- [WORK TO DO] Find the lines that include the string "render" and report how many there are. Give no other text.

□ □ □ □

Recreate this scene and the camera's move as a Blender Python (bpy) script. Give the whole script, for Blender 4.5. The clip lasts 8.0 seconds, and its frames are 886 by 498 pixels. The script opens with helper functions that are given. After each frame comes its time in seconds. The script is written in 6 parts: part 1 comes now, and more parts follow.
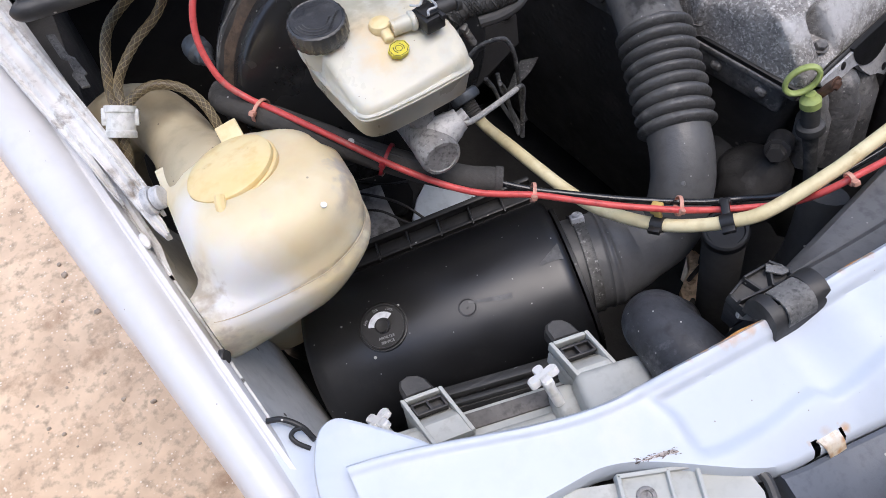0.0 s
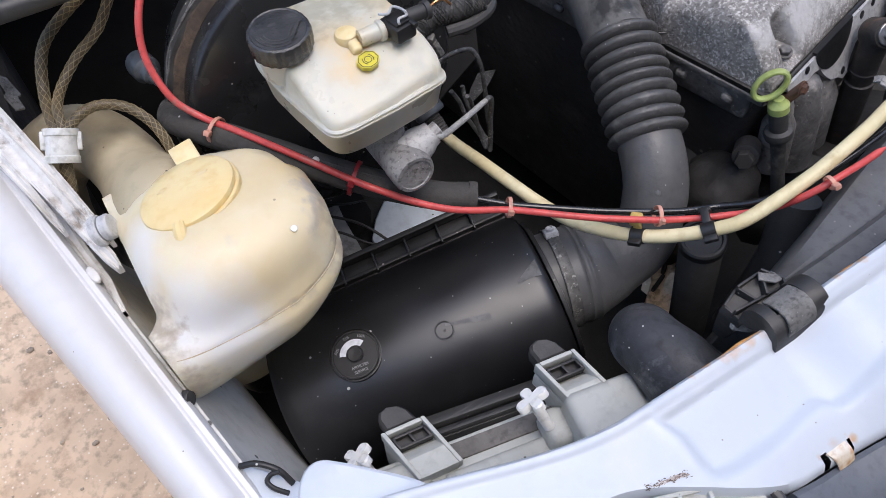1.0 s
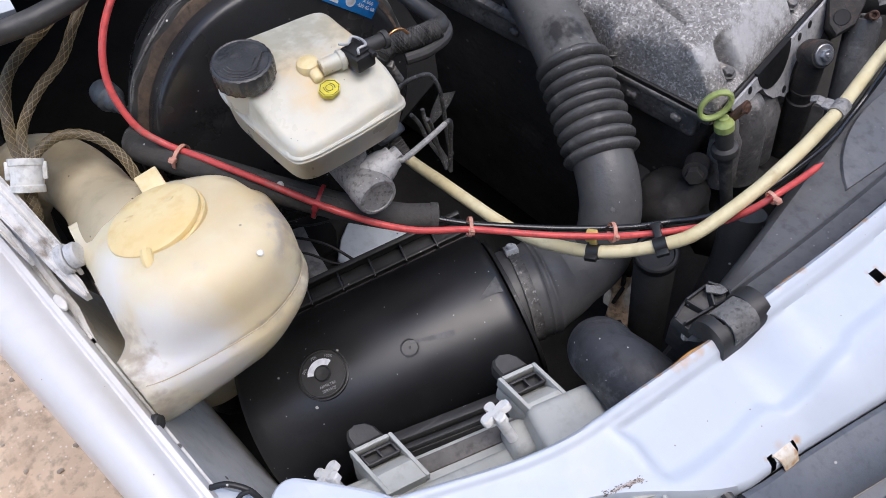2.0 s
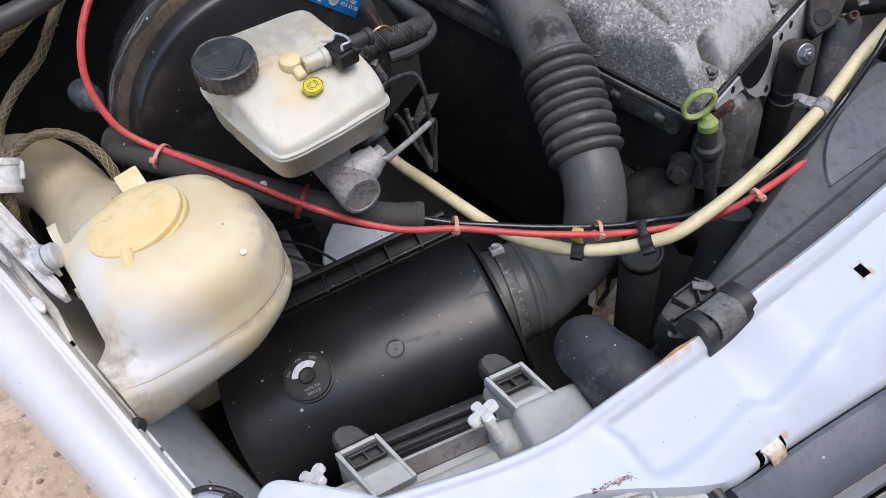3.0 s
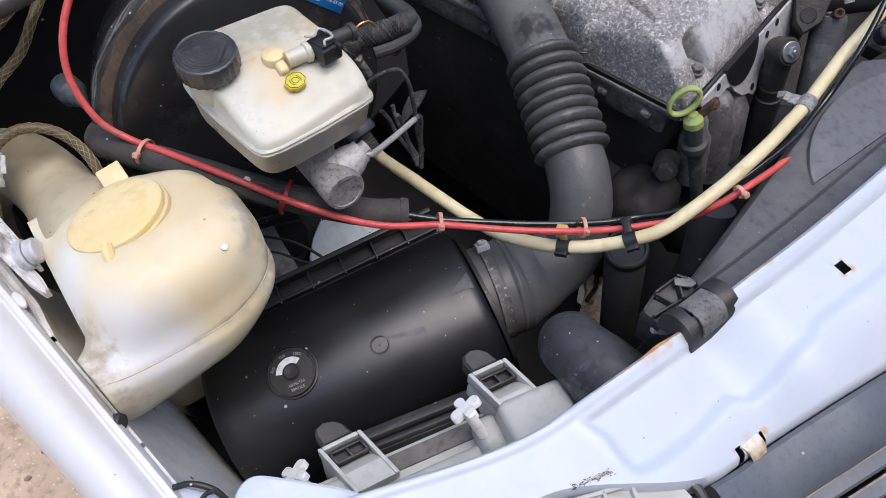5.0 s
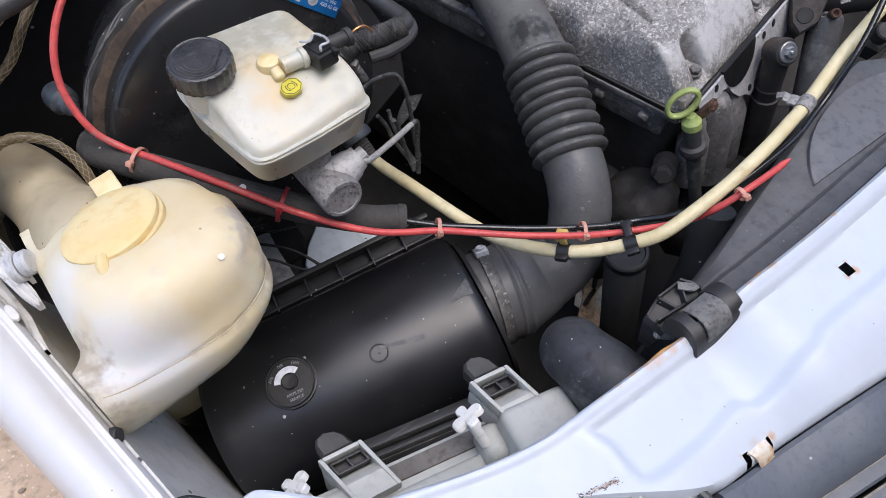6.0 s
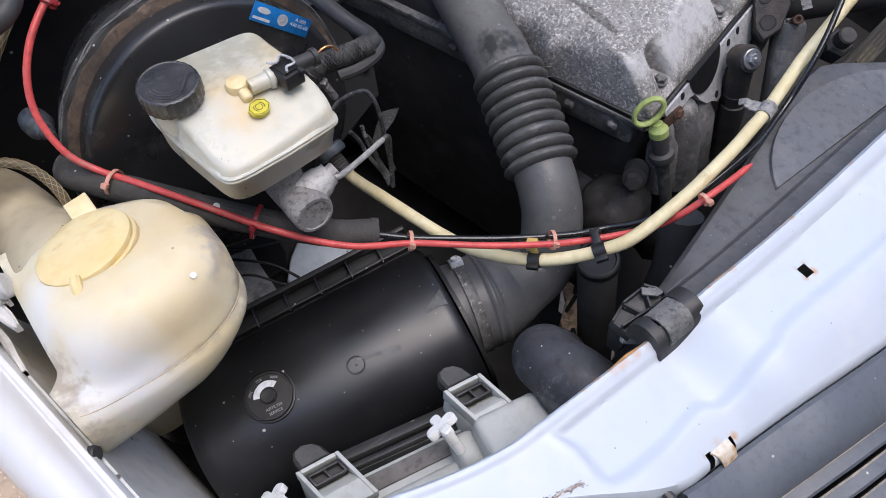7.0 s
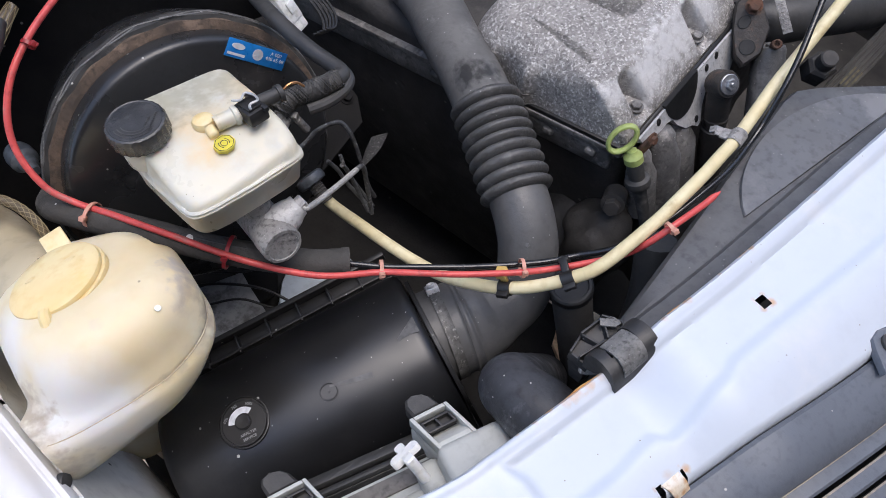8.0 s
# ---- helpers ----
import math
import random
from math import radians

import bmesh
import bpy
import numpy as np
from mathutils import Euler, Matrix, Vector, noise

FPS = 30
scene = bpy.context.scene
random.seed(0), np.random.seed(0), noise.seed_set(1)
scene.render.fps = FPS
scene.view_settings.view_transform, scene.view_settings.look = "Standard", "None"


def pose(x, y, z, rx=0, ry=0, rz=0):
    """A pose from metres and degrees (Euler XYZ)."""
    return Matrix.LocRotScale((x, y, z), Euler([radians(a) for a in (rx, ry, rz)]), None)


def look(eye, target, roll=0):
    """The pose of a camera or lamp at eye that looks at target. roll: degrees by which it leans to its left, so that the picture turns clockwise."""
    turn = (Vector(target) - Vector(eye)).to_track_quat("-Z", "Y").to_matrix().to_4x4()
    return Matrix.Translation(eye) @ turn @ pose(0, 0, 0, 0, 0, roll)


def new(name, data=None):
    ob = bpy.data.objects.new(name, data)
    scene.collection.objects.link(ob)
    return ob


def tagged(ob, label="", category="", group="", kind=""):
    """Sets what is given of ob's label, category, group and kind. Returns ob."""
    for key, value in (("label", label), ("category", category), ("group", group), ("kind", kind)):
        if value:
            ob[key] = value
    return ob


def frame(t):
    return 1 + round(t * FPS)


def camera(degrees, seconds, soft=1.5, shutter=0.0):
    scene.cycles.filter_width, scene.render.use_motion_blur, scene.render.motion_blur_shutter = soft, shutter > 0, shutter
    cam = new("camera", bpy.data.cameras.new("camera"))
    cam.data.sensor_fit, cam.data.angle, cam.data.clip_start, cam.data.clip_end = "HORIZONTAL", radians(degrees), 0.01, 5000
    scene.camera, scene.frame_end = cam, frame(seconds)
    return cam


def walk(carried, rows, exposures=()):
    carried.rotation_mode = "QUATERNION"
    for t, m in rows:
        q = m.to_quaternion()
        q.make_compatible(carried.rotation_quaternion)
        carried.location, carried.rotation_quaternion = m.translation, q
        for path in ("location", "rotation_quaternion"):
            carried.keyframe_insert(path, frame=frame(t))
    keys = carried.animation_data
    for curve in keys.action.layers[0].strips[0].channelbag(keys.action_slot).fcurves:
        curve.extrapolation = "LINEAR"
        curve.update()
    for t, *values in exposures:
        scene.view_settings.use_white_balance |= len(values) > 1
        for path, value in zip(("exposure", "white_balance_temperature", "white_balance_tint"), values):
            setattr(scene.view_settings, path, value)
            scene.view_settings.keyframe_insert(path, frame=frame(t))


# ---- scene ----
cam = camera(61.5, 8.0, soft=0.55)
PATH = [
    (0, (0.019, 0.018, 1.531), (0.458, 0.894, -0.213), -1.1),
    (0.5, (0.006, 0.04, 1.517), (0.532, 0.894, -0.214), 1.9),
    (1, (0.003, 0.048, 1.504), (0.601, 0.879, -0.214), 4.5),
    (1.5, (0.001, 0.045, 1.511), (0.646, 0.862, -0.197), 5.9),
    (2, (0.002, 0.041, 1.522), (0.691, 0.854, -0.171), 7.1),
    (3.5, (-0.001, 0.037, 1.512), (0.738, 0.836, -0.166), 8.8),
    (4, (0.004, 0.032, 1.515), (0.743, 0.824, -0.167), 9.2),
    (4.5, (0.006, 0.031, 1.516), (0.745, 0.821, -0.166), 9.3),
    (6, (0.006, 0.041, 1.509), (0.767, 0.825, -0.166), 9.4),
    (6.5, (0.008, 0.038, 1.512), (0.781, 0.825, -0.157), 9.0),
    (7, (0.018, 0.026, 1.522), (0.8, 0.82, -0.139), 8.2),
    (7.5, (0.029, 0.009, 1.532), (0.802, 0.828, -0.121), 6.8),
    (8, (0.06, 0.003, 1.541), (0.801, 0.86, -0.106), 4.9),
]
walk(cam, [(t, look(eye, target, roll)) for t, eye, target, roll in PATH],
     exposures=[(0, 1.17, 6650, 13), (0.5, 1.09, 6650, 13), (1, 1.06, 6650, 13), (8, 1.13, 6650, 13)])

# ---- world and sun ----
SUN_ELEV, SUN_AZ = 82.0, 280.0          # azimuth of the sun's place, counter-clockwise from +x
world = bpy.data.worlds.new("sky")
scene.world = world
world.use_nodes = True
wn = world.node_tree.nodes
sky = wn.new("ShaderNodeTexSky")
sky.sky_type = "NISHITA"
sky.sun_disc = False
sky.sun_elevation = radians(SUN_ELEV)
sky.sun_rotation = radians(90 - SUN_AZ)
sky.dust_density = 1.5
world.node_tree.links.new(sky.outputs[0], wn["Background"].inputs[0])
wn["Background"].inputs[1].default_value = 0.14
sun = new("sun", bpy.data.lights.new("sun", "SUN"))
sun.data.energy = 0.85
sun.data.angle = radians(44.0)
sun.data.color = (1.0, 0.97, 0.93)
ce, se = math.cos(radians(SUN_ELEV)), math.sin(radians(SUN_ELEV))
sun.matrix_world = look((5 * ce * math.cos(radians(SUN_AZ)), 5 * ce * math.sin(radians(SUN_AZ)), 1 + 5 * se), (0, 0, 1))


# ---- materials ----
def material(name, c1, c2=None, rough=0.5, metal=0.0, scale=18.0, fine=160.0, fine_amount=0.25, bump=0.15,
             bump_scale=None, specks=0.0, speck_scale=110.0, speck_size=0.16, speck_colour=(0.55, 0.54, 0.5), stain=None,
             stain_scale=9.0, stain_edge=(0.56, 0.66), rough_var=0.12, sss=0.0, coat=0.0, spec=0.5, stretch=(1, 1, 1)):
    m = bpy.data.materials.new(name)
    m.use_nodes = True
    n, l = m.node_tree.nodes, m.node_tree.links
    b = n["Principled BSDF"]
    tc = n.new("ShaderNodeTexCoord")
    mp = n.new("ShaderNodeMapping")
    mp.inputs["Scale"].default_value = stretch
    l.new(tc.outputs["Object"], mp.inputs[0])
    co = mp.outputs[0]

    def noise_tex(s, detail=4, rough_=0.55):
        t = n.new("ShaderNodeTexNoise")
        t.inputs["Scale"].default_value, t.inputs["Detail"].default_value, t.inputs["Roughness"].default_value = s, detail, rough_
        l.new(co, t.inputs["Vector"])
        return t.outputs["Fac"]

    def ramp(fac, a, b_):
        r = n.new("ShaderNodeMapRange")
        r.inputs["From Min"].default_value, r.inputs["From Max"].default_value = a, b_
        l.new(fac, r.inputs["Value"])
        return r.outputs["Result"]

    def mix(fac, a, b_):
        x = n.new("ShaderNodeMix")
        x.data_type = "RGBA"
        if isinstance(fac, float):
            x.inputs["Factor"].default_value = fac
        else:
            l.new(fac, x.inputs["Factor"])
        for sock, v in ((x.inputs[6], a), (x.inputs[7], b_)):
            if isinstance(v, tuple):
                sock.default_value = (*v, 1)
            else:
                l.new(v, sock)
        return x.outputs[2]

    c2 = c2 or tuple(0.7 * c for c in c1)
    big = noise_tex(scale)
    col = mix(ramp(big, 0.35, 0.65), c1, c2)
    small = noise_tex(fine, 3)
    dark = tuple(c * (1 - fine_amount) for c in c2)
    col = mix(ramp(small, 0.5, 0.75), col, dark)
    if stain:
        s = noise_tex(stain_scale, 6, 0.65)
        col = mix(ramp(s, *stain_edge), col, stain)
    if specks:
        v = n.new("ShaderNodeTexVoronoi")
        v.inputs["Scale"].default_value = speck_scale
        l.new(co, v.inputs["Vector"])
        near = ramp(v.outputs["Distance"], speck_size, speck_size * 0.62)
        sep = n.new("ShaderNodeSeparateColor")
        l.new(v.outputs["Color"], sep.inputs[0])
        few = ramp(sep.outputs[0], 1 - specks, 1 - specks + 0.01)
        mul = n.new("ShaderNodeMath")
        mul.operation = "MULTIPLY"
        l.new(near, mul.inputs[0])
        l.new(few, mul.inputs[1])
        col = mix(mul.outputs[0], col, speck_colour)
    l.new(col, b.inputs["Base Color"])
    rr = n.new("ShaderNodeMapRange")
    rr.inputs["To Min"].default_value, rr.inputs["To Max"].default_value = max(0.02, rough - rough_var), min(1, rough + rough_var)
    rr.inputs["From Min"].default_value, rr.inputs["From Max"].default_value = 0.3, 0.7
    l.new(noise_tex(scale * 2.3), rr.inputs["Value"])
    l.new(rr.outputs[0], b.inputs["Roughness"])
    b.inputs["Metallic"].default_value = metal
    b.inputs["Specular IOR Level"].default_value = spec
    if sss:
        b.inputs["Subsurface Weight"].default_value = sss
        b.inputs["Subsurface Radius"].default_value = (1.0, 0.8, 0.5)
        b.inputs["Subsurface Scale"].default_value = 0.02
    if coat:
        b.inputs["Coat Weight"].default_value = coat
        b.inputs["Coat Roughness"].default_value = 0.35
    if bump:
        bp = n.new("ShaderNodeBump")
        bp.inputs["Strength"].default_value = bump
        bp.inputs["Distance"].default_value = 0.002
        l.new(noise_tex(bump_scale or fine * 1.5, 5), bp.inputs["Height"])
        l.new(bp.outputs[0], b.inputs["Normal"])
    return m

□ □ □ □

- [EXERCISE SOLUTION] 2